Encoding and decoding¶

PythonRust

import numpy as np
from hotcoco import mask

# Create a binary mask
m = np.zeros((100, 100), dtype=np.uint8)
m[10:50, 20:80] = 1

# Encode to RLE
rle = mask.encode(m, 100, 100)
print(rle["size"])    # [100, 100]
print(type(rle["counts"]))  # <class 'str'>

# Decode back to a mask
decoded = mask.decode(rle)
assert decoded.shape == (100, 100)
assert np.array_equal(m, decoded)

use hotcoco::mask;

// Create a binary mask (column-major order)
let mut pixels = vec![0u8; 100 * 100];
for x in 20..80 {
    for y in 10..50 {
        pixels[y + 100 * x] = 1;  // Column-major: index = y + h * x
    }
}

let rle = mask::encode(&pixels, 100, 100);
let decoded = mask::decode(&rle);
assert_eq!(pixels, decoded);

Area and bounding box¶

PythonRust

# Area (number of foreground pixels)
a = mask.area(rle)
print(f"Area: {a} pixels")

# Bounding box [x, y, width, height]
bbox = mask.to_bbox(rle)
print(f"Bbox: {bbox}")

let a = mask::area(&rle);
println!("Area: {a} pixels");

let bbox = mask::to_bbox(&rle);
println!("Bbox: {:?}", bbox);  // [x, y, w, h]

Merging masks¶

Combine multiple masks with union (default) or intersection:

PythonRust

merged = mask.merge([rle1, rle2])                     # Union
intersected = mask.merge([rle1, rle2], intersect=True) # Intersection

let merged = mask::merge(&[rle1.clone(), rle2.clone()], false);  // Union
let intersected = mask::merge(&[rle1, rle2], true);              // Intersection

Computing IoU¶

Compute pairwise IoU between two lists of masks:

PythonRust

# Mask IoU — returns a 2D list of shape (len(dt), len(gt))
ious = mask.iou(dt_rles, gt_rles, [False] * len(gt_rles))
print(f"IoU between dt[0] and gt[0]: {ious[0][0]:.3f}")

# Bbox IoU — same interface, but with [x, y, w, h] lists
ious = mask.bbox_iou(dt_boxes, gt_boxes, [False] * len(gt_boxes))

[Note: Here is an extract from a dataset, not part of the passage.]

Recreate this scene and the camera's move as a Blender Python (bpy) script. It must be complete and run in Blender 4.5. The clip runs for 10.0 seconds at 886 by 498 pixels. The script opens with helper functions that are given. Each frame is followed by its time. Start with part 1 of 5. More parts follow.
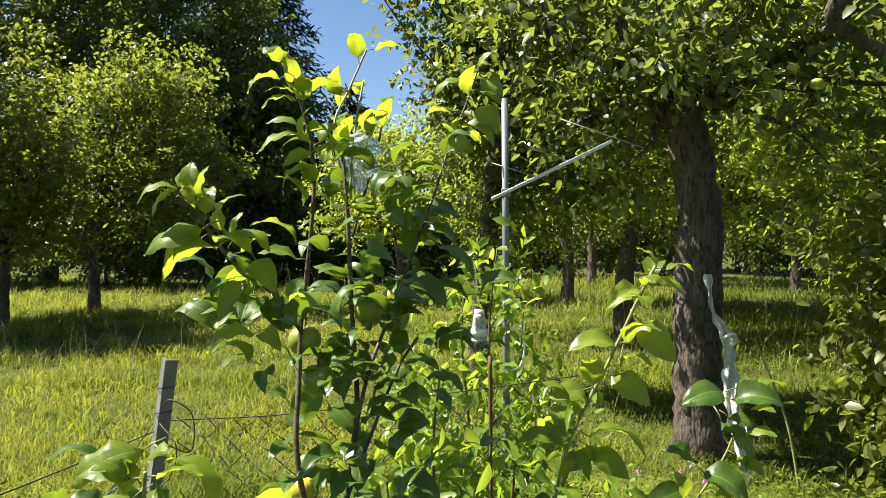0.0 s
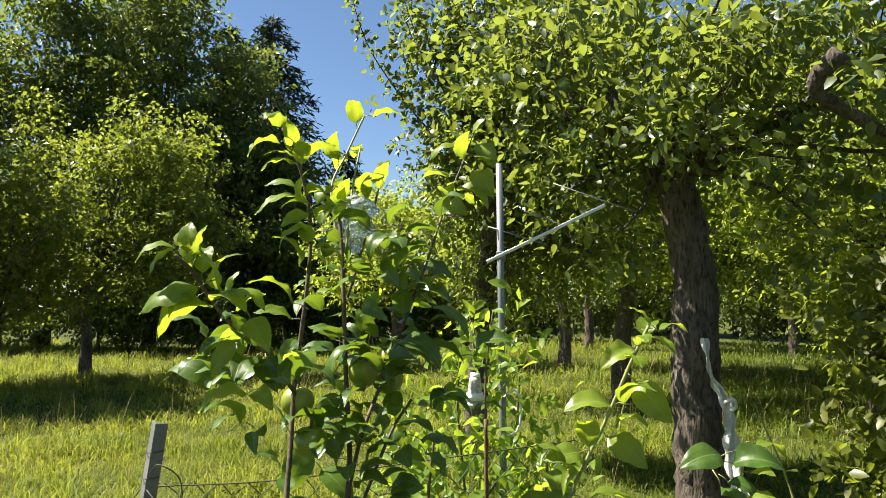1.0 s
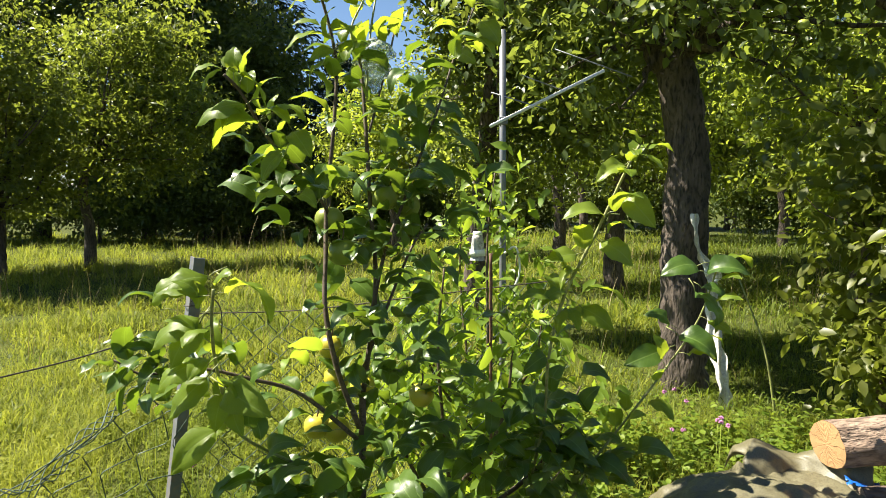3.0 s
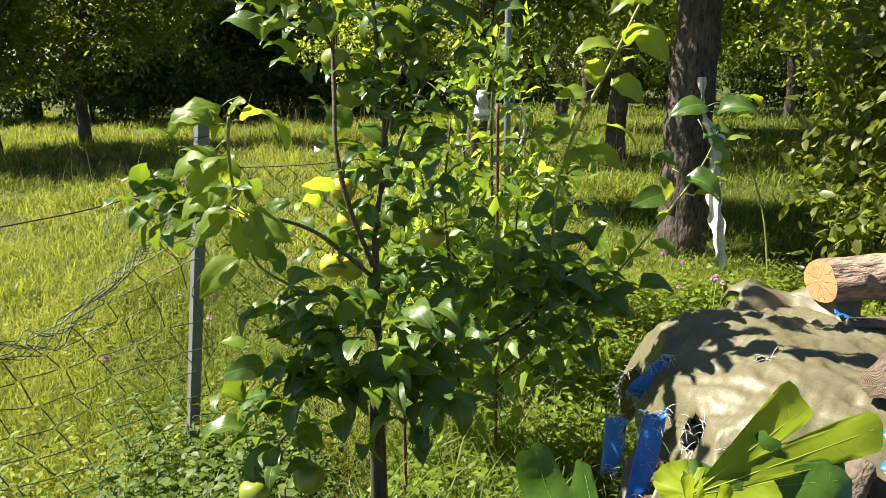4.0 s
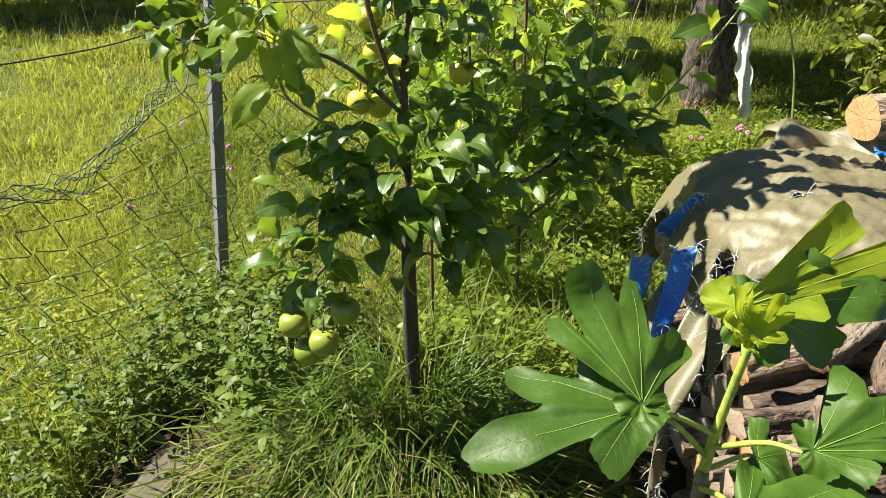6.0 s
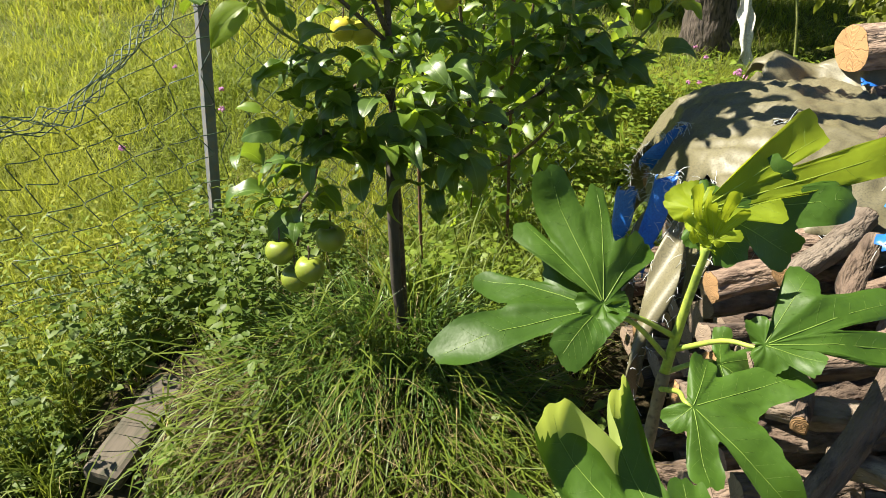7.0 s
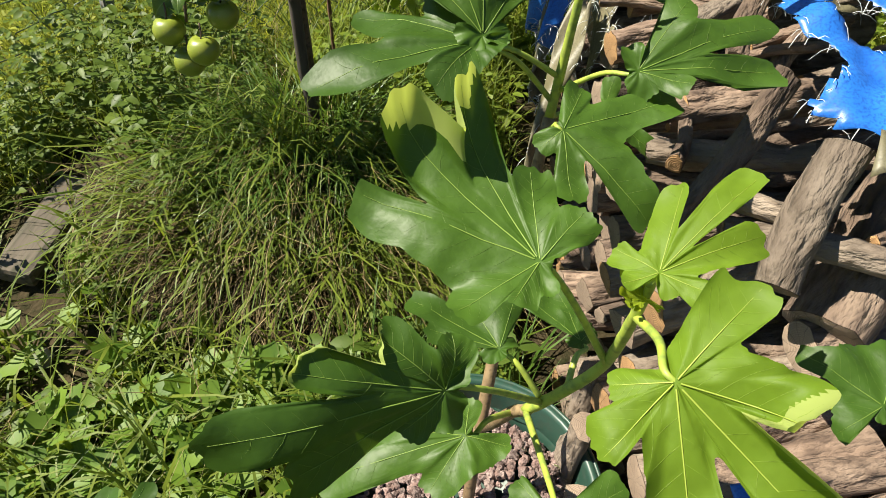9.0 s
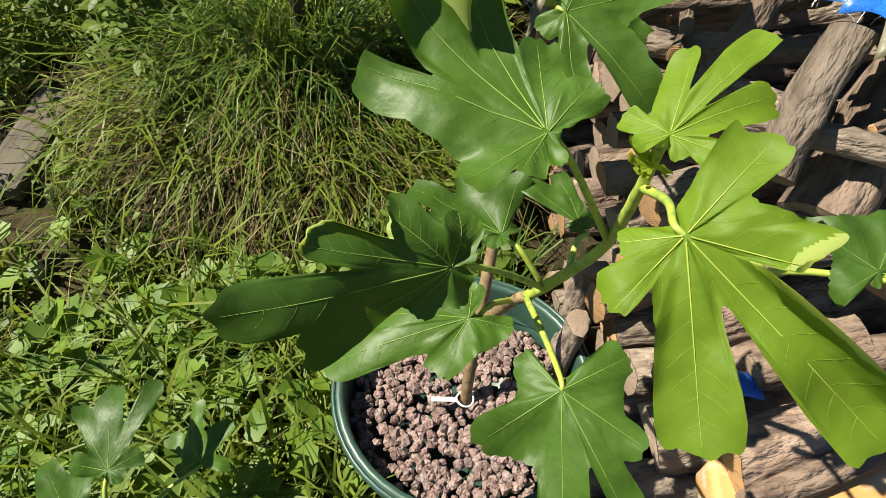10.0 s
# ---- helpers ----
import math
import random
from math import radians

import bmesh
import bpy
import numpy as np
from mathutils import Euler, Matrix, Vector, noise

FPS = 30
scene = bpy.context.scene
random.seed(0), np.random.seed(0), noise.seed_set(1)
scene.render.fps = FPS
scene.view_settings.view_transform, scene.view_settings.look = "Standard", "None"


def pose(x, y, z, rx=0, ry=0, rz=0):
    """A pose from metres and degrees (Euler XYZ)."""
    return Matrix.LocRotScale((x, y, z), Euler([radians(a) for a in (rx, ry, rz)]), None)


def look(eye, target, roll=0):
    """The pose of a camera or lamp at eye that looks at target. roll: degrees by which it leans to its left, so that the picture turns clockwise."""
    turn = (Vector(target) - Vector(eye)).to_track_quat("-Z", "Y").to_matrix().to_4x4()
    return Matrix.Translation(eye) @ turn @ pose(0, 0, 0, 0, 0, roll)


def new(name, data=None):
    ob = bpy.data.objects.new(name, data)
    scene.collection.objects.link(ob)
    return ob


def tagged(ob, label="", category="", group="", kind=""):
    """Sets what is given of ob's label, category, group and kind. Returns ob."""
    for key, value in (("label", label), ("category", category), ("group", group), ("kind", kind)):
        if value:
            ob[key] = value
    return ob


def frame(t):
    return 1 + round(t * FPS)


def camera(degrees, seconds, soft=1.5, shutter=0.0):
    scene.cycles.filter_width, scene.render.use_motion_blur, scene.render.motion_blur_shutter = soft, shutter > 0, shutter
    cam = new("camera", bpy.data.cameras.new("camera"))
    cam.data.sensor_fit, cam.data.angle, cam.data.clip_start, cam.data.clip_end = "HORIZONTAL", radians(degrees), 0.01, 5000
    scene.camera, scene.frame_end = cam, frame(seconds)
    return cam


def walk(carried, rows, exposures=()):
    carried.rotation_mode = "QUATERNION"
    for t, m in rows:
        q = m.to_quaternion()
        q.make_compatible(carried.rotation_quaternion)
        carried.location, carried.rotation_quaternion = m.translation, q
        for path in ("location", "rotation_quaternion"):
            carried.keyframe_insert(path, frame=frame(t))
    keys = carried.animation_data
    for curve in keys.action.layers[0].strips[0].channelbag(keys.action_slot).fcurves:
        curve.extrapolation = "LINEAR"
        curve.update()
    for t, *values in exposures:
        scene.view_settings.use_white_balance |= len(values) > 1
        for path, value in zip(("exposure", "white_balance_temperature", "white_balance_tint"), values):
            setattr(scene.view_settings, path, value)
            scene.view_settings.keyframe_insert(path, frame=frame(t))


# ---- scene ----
cam = camera(68.5, 10.0, 0.9)
PATH = [
    (0, (0.155, 0.124, 1.694), (-0.066, 2.111, 1.637), 0.04),
    (0.5, (0.160, 0.113, 1.701), (-0.051, 2.100, 1.803), 0.13),
    (1, (0.160, 0.112, 1.685), (-0.050, 2.096, 1.826), 0.13),
    (1.5, (0.149, 0.138, 1.645), (-0.054, 2.122, 1.784), 0.13),
    (2, (0.147, 0.061, 1.599), (-0.055, 2.046, 1.737), 0.03),
    (2.5, (0.133, -0.014, 1.569), (-0.061, 1.976, 1.631), 0.02),
    (2.7, (0.136, -0.032, 1.552), (-0.061, 1.958, 1.515), 0.32),
    (3.8, (0.124, -0.100, 1.476), (-0.063, 1.839, 1.021), -0.51),
    (4, (0.115, -0.094, 1.452), (-0.072, 1.824, 0.918), -0.43),
    (4.5, (0.085, -0.089, 1.421), (-0.100, 1.761, 0.684), -0.57),
    (5, (0.071, -0.092, 1.409), (-0.115, 1.706, 0.555), -0.80),
    (6.3, (0.062, -0.110, 1.392), (-0.142, 1.639, 0.444), -1.01),
    (6.5, (0.061, -0.122, 1.387), (-0.144, 1.615, 0.417), -1.02),
    (7, (0.110, -0.145, 1.347), (-0.093, 1.552, 0.309), -1.04),
    (7.5, (0.143, -0.160, 1.323), (-0.048, 1.464, 0.172), -1.11),
    (8, (0.173, -0.174, 1.300), (0.025, 1.382, 0.053), -0.71),
    (8.5, (0.194, -0.188, 1.265), (0.113, 1.291, -0.080), 0.24),
    (9, (0.194, -0.205, 1.247), (0.177, 1.195, -0.181), 1.27),
    (9.5, (0.185, -0.226, 1.231), (0.204, 1.101, -0.266), 2.02),
    (10, (0.178, -0.239, 1.217), (0.209, 0.998, -0.354), 2.26),
]
walk(cam, [(t, look(eye, target, roll)) for t, eye, target, roll in PATH], ((0, 1.76), (2.5, 1.76), (5, 1.82), (7, 1.74), (8.5, 1.47), (10, 1.35)))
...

let ious = mask::iou(&dt_rles, &gt_rles, &vec![false; gt_rles.len()]);
println!("IoU between dt[0] and gt[0]: {:.3}", ious[0][0]);

let ious = mask::bbox_iou(&dt_boxes, &gt_boxes, &vec![false; gt_boxes.len()]);

The iscrowd parameter controls how IoU is computed for crowd annotations. When iscrowd[j] is true, the IoU for GT j uses intersection / area(dt) instead of intersection / union, which prevents penalizing detections that only partially cover a crowd region.

Creating masks from geometry¶

PythonRust

# From a polygon (flat list of [x1, y1, x2, y2, ...])
rle = mask.fr_poly([10, 10, 50, 10, 50, 50, 10, 50], 100, 100)

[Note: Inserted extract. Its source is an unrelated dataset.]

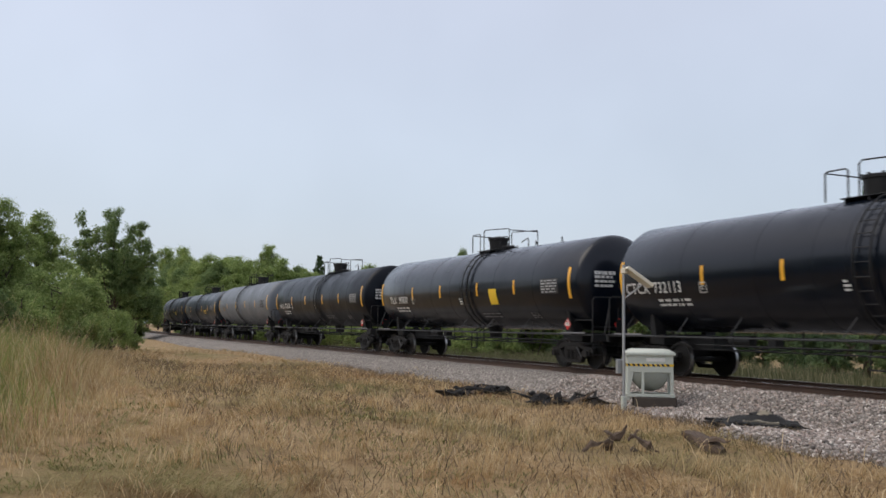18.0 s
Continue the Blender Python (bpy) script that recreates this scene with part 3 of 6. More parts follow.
for off in (GAUGE, -GAUGE):
    part("rail", rail_mesh(off), track)
bm = box(bmesh.new(), -0.115, 0.115, -1.3, 1.3, -0.36, -0.18, 0.012)
TIE = finish("tie", bm, M["tie"])
for i in range(-110, 150):
    s = i * 0.535
    if 0.4 < along(s)[0] < 5.2:
        continue
    x, y, th = along(s)
    part("tie", TIE, track, pose(x, y + random.uniform(-0.05, 0.05), random.uniform(-0.012, 0.004), 0, 0, math.degrees(th) + random.uniform(-1, 1)))
far_ties = bmesh.new()
for i in list(range(-400, -110)) + list(range(150, 300)):
    x, y, th = along(i * 0.535)
    bmesh.ops.create_cube(far_ties, size=1, matrix=pose(x, y, -0.27, 0, 0, math.degrees(th)) @ Matrix.Diagonal((0.23, 2.6, 0.18, 1)))
tagged(part("far_ties", finish("far_ties", far_ties, M["tie"]), track), kind="stuff")
# crossing panels between and beside the rails
crossing = thing("crossing_panels", "worn timber crossing planks between the rails", "crossing", kind="structure")
for off in (-1.15, -0.45, -0.15, 0.15, 0.45, 1.0, 1.15):
    x, y, th = along(2.75)
    bm = box(bmesh.new(), -2.2, 2.2, -0.12, 0.12, -0.2, -0.03, 0.01)
    part("crossing_plank", finish("crossing_plank", bm, M["dusty_plank"]), crossing, pose(x, y - off, random.uniform(-0.008, 0.0), 0, 0, math.degrees(th)))

# ---- the tank cars ----
R, ZC, HALF, HEAD = 1.43, 2.63, 7.86, 0.50
STRIPS = (-7.86, -4.82, -1.77, 1.33, 4.37, 7.66)
STRIPS_LATE = (-7.86, -4.45, -1.75, 1.4, 4.1, 7.5)
TRUCK, AXLE, WHEEL_R, PITCH = 7.05, 0.889, 0.457, 18.1


def on_tank(x, h, lift=0.006):
    """A place on the near flank: x along the car, h metres round the shell above its middle height."""
    a = h / R
    return (x, -(R + lift) * math.cos(a), ZC + (R + lift) * math.sin(a))


def patch(x0, x1, h0, h1, lift=0.006, lean=0.0, n=6):
    """A thin sheet that follows the shell."""
    vs, fs = [], []
    for i in range(n + 1):
        h = h0 + (h1 - h0) * i / n
        for xx in (x0, x1):
            vs.append(on_tank(xx + lean * (h - h0), h, lift))
    for i in range(n):
        fs.append((2 * i, 2 * i + 1, 2 * i + 3, 2 * i + 2))
    return vs, fs


def shape_patch(outline, lift=0.008):
    """A flat outline of (x, h) laid on the shell as a fan round its middle."""
    mid = (sum(p[0] for p in outline) / len(outline), sum(p[1] for p in outline) / len(outline))
    tris = [(mid, p, q) for p, q in zip(outline, outline[1:] + outline[:1])]
    half = lambda p, q: ((p[0] + q[0]) / 2, (p[1] + q[1]) / 2)
    for _ in range(3):
        tris = [t for a, b, c in tris for t in ((a, half(a, b), half(c, a)), (half(a, b), b, half(b, c)), (half(c, a), half(b, c), c), (half(a, b), half(b, c), half(c, a)))]
    vs = [on_tank(*p, lift) for t in tris for p in t]
    return vs, [(k, k + 1, k + 2) for k in range(0, len(vs), 3)]


def on_shell(vs, x, h, lift=0.008):
    return [on_tank(x + a, h + b, lift) for a, b in vs]


def tank_mesh(mat):
    bm = bmesh.new()
    prof = [(0, -HALF - HEAD)]
    for k in range(1, 9):
        a = math.pi / 2 * k / 8
        prof.append((R * math.sin(a), -HALF - HEAD * math.cos(a)))
    for xx in (-5.3, -2.65, -0.9, 0.0, 2.65, 5.3):
        prof += [(R, xx - 0.02), (R + 0.006, xx - 0.012), (R + 0.006, xx + 0.012), (R, xx + 0.02)]
    for k in range(8, 0, -1):
        a = math.pi / 2 * k / 8
        prof.append((R * math.sin(a), HALF + HEAD * math.cos(a)))
    prof.append((0, HALF + HEAD))
    lathe(bm, prof, Matrix.Translation((0, 0, ZC)) @ pose(0, 0, 0, 0, 90, 0), 48)
    return finish("tank", bm, mat, 30)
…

# From a bounding box [x, y, w, h]
rle = mask.fr_bbox([10, 10, 40, 40], 100, 100)

// From a polygon
let rle = mask::fr_poly(&[10.0, 10.0, 50.0, 10.0, 50.0, 50.0, 10.0, 50.0], 100, 100);

// From a bounding box
let rle = mask::fr_bbox(&[10.0, 10.0, 40.0, 40.0], 100, 100);

RLE string encoding¶

Convert between RLE structs and the compact LEB128 string format used in COCO JSON files:

PythonRust

# RLE to string
s = mask.rle_to_string(rle)

# String back to RLE
rle = mask.rle_from_string(s, 100, 100)

let s = mask::rle_to_string(&rle);
let rle = mask::rle_from_string(&s, 100, 100).unwrap();

Converting annotations¶

The COCO class provides convenience methods to convert annotations directly:

PythonRust

from hotcoco import COCO

coco = COCO("instances_val2017.json")
ann = coco.load_anns([101])[0]

rle = coco.ann_to_rle(ann)   # Annotation → RLE dict
m = coco.ann_to_mask(ann)    # Annotation → numpy array (h, w)

let ann = &coco.load_anns(&[101])[0];
let rle = coco.ann_to_rle(ann);    // Option<Rle>
let m = coco.ann_to_mask(ann);     // Option<Vec<u8>>

These handle all segmentation formats (polygon, uncompressed RLE, compressed RLE) and look up the image dimensions automatically.